Be it lawful that I invocate thy ghost,
To hear the lamentations of Poor Anne,
Wife to thy Edward, to thy slaughter'd son,
Stabb'd by the selfsame hand that made these wounds!
Lo, in these windows that let forth thy life,
I pour the helpless balm of my poor eyes.
Cursed be the hand that made these fatal holes!
Cursed be the heart that had the heart to do it!
Cursed the blood that let this blood from hence!
More direful hap betide that hated wretch,
That makes us wretched by the death of thee,
Than I can wish to adders, spiders, toads,
Or any creeping venom'd thing that lives!
If ever he have child, abortive be it,
Prodigious, and untimely brought to light,
Whose ugly and unnatural aspect
May fright the hopeful mother at the view;
And that be heir to his unhappiness!
If ever he have wife, let her he made
A miserable by the death of him
As I am made by my poor lord and thee!
Come, now towards Chertsey with your holy load,
Taken from Paul's to be interred there;
And still, as you are weary of the weight,
Rest you, whiles I lament King Henry's corse.
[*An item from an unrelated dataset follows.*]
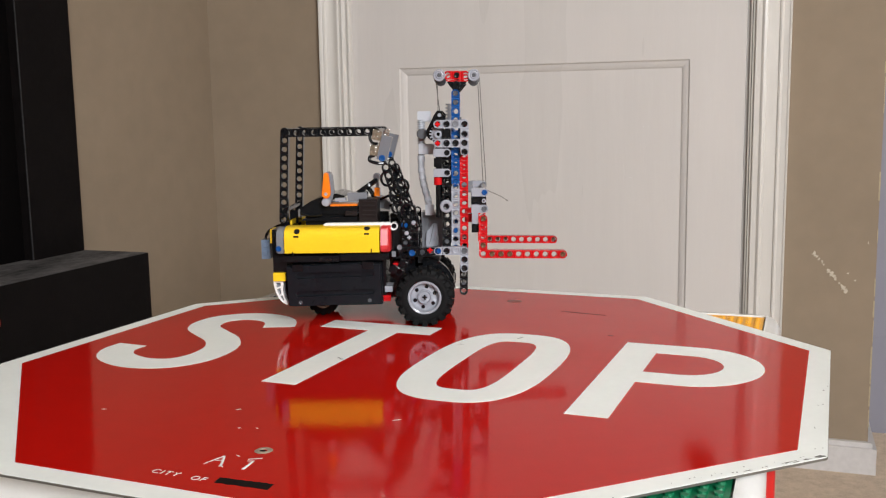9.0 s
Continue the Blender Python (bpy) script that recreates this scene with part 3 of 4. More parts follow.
for s in (-1, 1):
    ya, yb = sorted((s * 0.0475, s * 0.0548))
    # lower dark side panel with raised ribs and rounded corners
    c0, c1 = (-0.1263, 0.0547), (-0.0383, 0.0193)
    pan = prism("side_panel", [(c0[0], c0[1]), (c0[0] + 0.003, c0[1] + 0.0002), (-0.1166, 0.0546), (-0.1144, 0.0561), (-0.0589, 0.0576), (-0.0569, 0.0560), (-0.0395, 0.0573), (-0.0383, 0.0193), (-0.0579, 0.0190), (-0.1200, 0.0181), (-0.1246, 0.0181)], ya, yb, M_PANEL, truck, None, "dark grey plastic side panel", 0.0007)
    yo = s * 0.0580
    grooves = []
    for q0, q1 in (((-0.1155, 0.0466), (-0.0467, 0.0484)), ((-0.1161, 0.0299), (-0.0471, 0.0318))):
        dz = 0.0024
        grooves.append([(q0[0], q0[1] - dz), (q1[0], q1[1] - dz), (q1[0] + 0.0018, q1[1]), (q1[0], q1[1] + dz), (q0[0], q0[1] + dz), (q0[0] - 0.0018, q0[1])])
    pierced("face_plate", [(-0.1246, 0.0543), (-0.1159, 0.0542), (-0.1138, 0.0557), (-0.0588, 0.0572), (-0.0568, 0.0556), (-0.0404, 0.0570), (-0.0392, 0.0206), (-0.0562, 0.0203), (-0.0582, 0.0229), (-0.0640, 0.0203), (-0.1187, 0.0188), (-0.1234, 0.0194)], grooves, *sorted((s * 0.0546, yo)), M_PANEL, pan)
    for q in ((-0.1131, 0.0222), (-0.0501, 0.0237)):
        pin(M_DGREY, pan, q[0], yo + (0.0002 if s > 0 else -0.0002), q[1], 0.0019)
    for q in ((-0.1145, 0.0540), (-0.0508, 0.0559)):
        span("panel_clip", (q[0] - 0.005, q[1] - 0.003), (q[0] + 0.005, q[1] + 0.003), yo - 0.001, yo + 0.0012, M_BLACK, "", 0.0005, pan)
    # brick course between the panels
    span("brick", (-0.1291, 0.0586), (-0.0775, 0.0642), *sorted((s * 0.040, s * 0.0530)), M_BLACK, "black plastic brick")
    span("brick", (-0.0771, 0.0595), (-0.0323, 0.0657), *sorted((s * 0.040, s * 0.0515)), M_BLACK, "black plastic brick")
    # yellow curved panel: a quarter-round skin over the shoulder
    prof = [(s * (0.034 + 0.0222 * math.sin(radians(a)) ** 0.48), 0.0715 + 0.0190 * math.cos(radians(a)) ** 0.48) for a in range(0, 90, 5)] + [(s * 0.0562, 0.0715), (s * 0.0556, 0.0672), (s * 0.034, 0.0672)]
    V, n = [], len(prof)
    for x in ((-0.1265, 0.0774)[0], (-0.0405, 0.0764)[0]):
        V += [(x, y, z) for y, z in prof]
    F = [tuple(range(n)), tuple(range(2 * n - 1, n - 1, -1))] + [(i, (i + 1) % n, n + (i + 1) % n, n + i) for i in range(n)]
    yel = link_mesh("yellow_panel", V, F, M_YELLOW, truck, None, "glossy yellow curved body panel", True)
    # red end cap, tapering towards the front
    cap = [(0.0340, 0.0905), (0.0470, 0.0900), (0.0520, 0.0880), (0.0562, 0.0735), (0.0562, 0.0700), (0.0545, 0.0672), (0.0340, 0.0672)]
    V, k = [], len(cap)
    for x, d in (((-0.0395, 0.0764)[0], 0.0), ((-0.0329, 0.0763)[0], 0.0015), ((-0.0308, 0.0763)[0], 0.0060)):
        V += [(x, s * (y - d * (y > 0.04)), z) for y, z in cap]
    R = [tuple(range(k)), tuple(range(3 * k - 1, 2 * k - 1, -1))] + [(h + i, h + (i + 1) % k, h + k + (i + 1) % k, h + k + i) for h in (0, k) for i in range(k)]
    link_mesh("red_cap", V, R, M_SATIN, truck, None, "red end cap", False, 0.0005)
    V = []
    for x in ((-0.1342, 0.0775)[0], (-0.1275, 0.0775)[0]):
        V += [(x, y * 0.97, z - 0.0004) for y, z in prof]
    link_mesh("grey_cap", V, F, M_GREY, truck, None, "grey end cap", True, 0.0008)
    for q, w in (((-0.1152, 0.0868), (-0.1157, 0.0823)), ((-0.0517, 0.0886), (-0.0517, 0.0841))):
        for nm, z in (("panel_hole", q[1]), ("panel_slot", w[1])):
            c = min(1.0, max(0.0, (z - 0.0715) / 0.0190)) ** (1 / 0.48)
            a = math.acos(c)
            y = 0.034 + 0.0222 * math.sin(a) ** 0.48
            dy = 0.0222 * (math.sin(a + 0.03) ** 0.48 - math.sin(a - 0.03) ** 0.48)
            dz = 0.0190 * (math.cos(a - 0.03) ** 0.48 - math.cos(a + 0.03) ** 0.48)
            lean = math.degrees(math.atan2(dy, dz))
            if nm == "panel_hole":
                lathe(nm, [(0, -0.0004), (0.0025, -0.0004), (0.0027, -0.0002), (0.0027, 0.003), (0, 0.003)], M_BLACK, yel, pose(q[0], s * y, z, 0, 0, 0 if s < 0 else 180) @ pose(0, 0, 0, -lean, 0, 0), 16)
            else:
                box(nm, -0.0022, 0.0022, -0.0003, 0.0015, -0.0008, 0.0008, M_BLACK, yel, "", 0.0, pose(w[0], s * y, z, 0, 0, 0 if s < 0 else 180) @ pose(0, 0, 0, -lean, 0, 0))
    for q in ((-0.1192, 0.0676), (-0.0478, 0.0698)):
        span("panel_slot", (q[0] - 0.0005, q[1] - 0.003), (q[0] + 0.0005, q[1] + 0.001), *sorted((s * 0.050, s * 0.0565)), M_BLACK, "", 0.0002, yel)
    # white beam under the seat and its eye
    ex, ez = (-0.0282, 0.0882)[0], 0.0890
    prism("white_beam", [(ex - 0.003, ez - 0.0036), (ex - 0.003, ez + 0.0036), (ex - 0.062, ez + 0.0036), (ex - 0.0646, ez + 0.0025), (ex - 0.0655, ez), (ex - 0.0646, ez - 0.0025), (ex - 0.062, ez - 0.0036)], *sorted((s * 0.0330, s * 0.0400)), M_WHITE, truck, None, "white plastic beam", 0.0005)
    beam(1, M_WHITE, truck, ex, s * 0.0365, ez, 0, name="beam_eye", label="white beam eye")
    pin(M_BLUE, truck, (-0.1321, 0.0713)[0], -0.0545 if s < 0 else 0.0525, (-0.1321, 0.0713)[1], 0.0027, label="")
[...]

Whereupon Glouster, he who wants to become Richard III, enters, and we get the relentless pursuit of character, his and Lady Anne's:
Enter GLOUCESTER

GLOUCESTER

Stay, you that bear the corpse, and set it down.

LADY ANNE

What black magician conjures up this fiend,
To stop devoted charitable deeds?

GLOUCESTER

Villains, set down the corpse; or, by Saint Paul,
I'll make a corpse of him that disobeys.


Having worked the room as it were and securing Lady Anne's grudging assent for him to court her romantically, Gloucester is now alone on stage, reflecting:

Was ever woman in this humour woo'd?
Was ever woman in this humour won?
I'll have her; but I will not keep her long.
What! I, that kill'd her husband and his father,
To take her in her heart's extremest hate,
With curses in her mouth, tears in her eyes,
The bleeding witness of her hatred by;
Having God, her conscience, and these bars
against me,
And I nothing to back my suit at all,
But the plain devil and dissembling looks,
And yet to win her, all the world to nothing!


There, in that remarkable scene, we see not only poetic evidence of Shakespeare's sublime reach but proof of his mastery of character. We see character in all its gritty, complex splendor.

My approach for getting at the essence of character is the three-part quiz stated earlier: Who are they? What do they want? What are they willing to do to get what they want?

You could with some great effect add two more questions to the list: What are they most fearful of being discovered about them? How do they behave if they get what they want?

Another approach is to discover the character's basic need. Not just money to pay the rent or to rent a tux for the prom, but the quintessential need, the existential need each of us is thought to have.

One of the reasons we turn to biography and fiction is because many of those we see in real life have so adumbrated and buried their needs and goals as to seem lackluster, guarded, boring. For various reasons of our own, we want people who crave achievement or possession or power or freedom or-- We want people who have their wishes on a cosmic gift registry, because we know that people who want are likely to take steps.

We also know that people who get what they want also do things, but that, as they say, is another story, one writers love to exploit.

We cannot begin to exploit until we know them, those intriguing cultural alter egos, Characters. We love to warn them off, identify with them, second-guess them, relish in their pratfalls, even though we know at heart that we are being manipulated by their author. We remember them well beyond the point of remembering the plot points in which they are set. It would be virtually impossible for all but the most devoted Mark Twain scholar to recount the full plot, the Auto Club marked map, as it were, of Huckleberry Finn, but we all know that there ain't no more to write and I'm rotten glad of it," and we all know that Huck is about to take off for the territory ahead because Aunt Sally wants to civilize him, and he can't stand it, because he's been there before.

Sitting through a play or a movie, our interest quickly lags if the needs and agendas of the characters seem stripped of true ambition. As completely out of sympathy as I am for the brother in Joe Orton's stunning play, Entertaining Mr. Sloan,I empathize with him because he has revealed his desire for something to the point where he has effected a compromise with the known universe, his known universe, to achieve it. And so I am made to empathize with him.

By turning the kaleidoscope of character just a tad, I come to see Hamlet in yet another perspective. Through the simple expedient of imagining the protagonist to be King Claudius rather than his nephew, I empathize with him and see that all he wanted was to be king and perhaps get a few licks in with Gertrude, for whom he always had a sneaker.

Boils down to this: All characters in a narrative think they are right. Even serial killers are acting out a scenario they have somehow come by. As writers, we need to understand how they come by their scenario, what it is, and how it informs their subsequent behavior.

Just remember, they'll lie to you if they have to.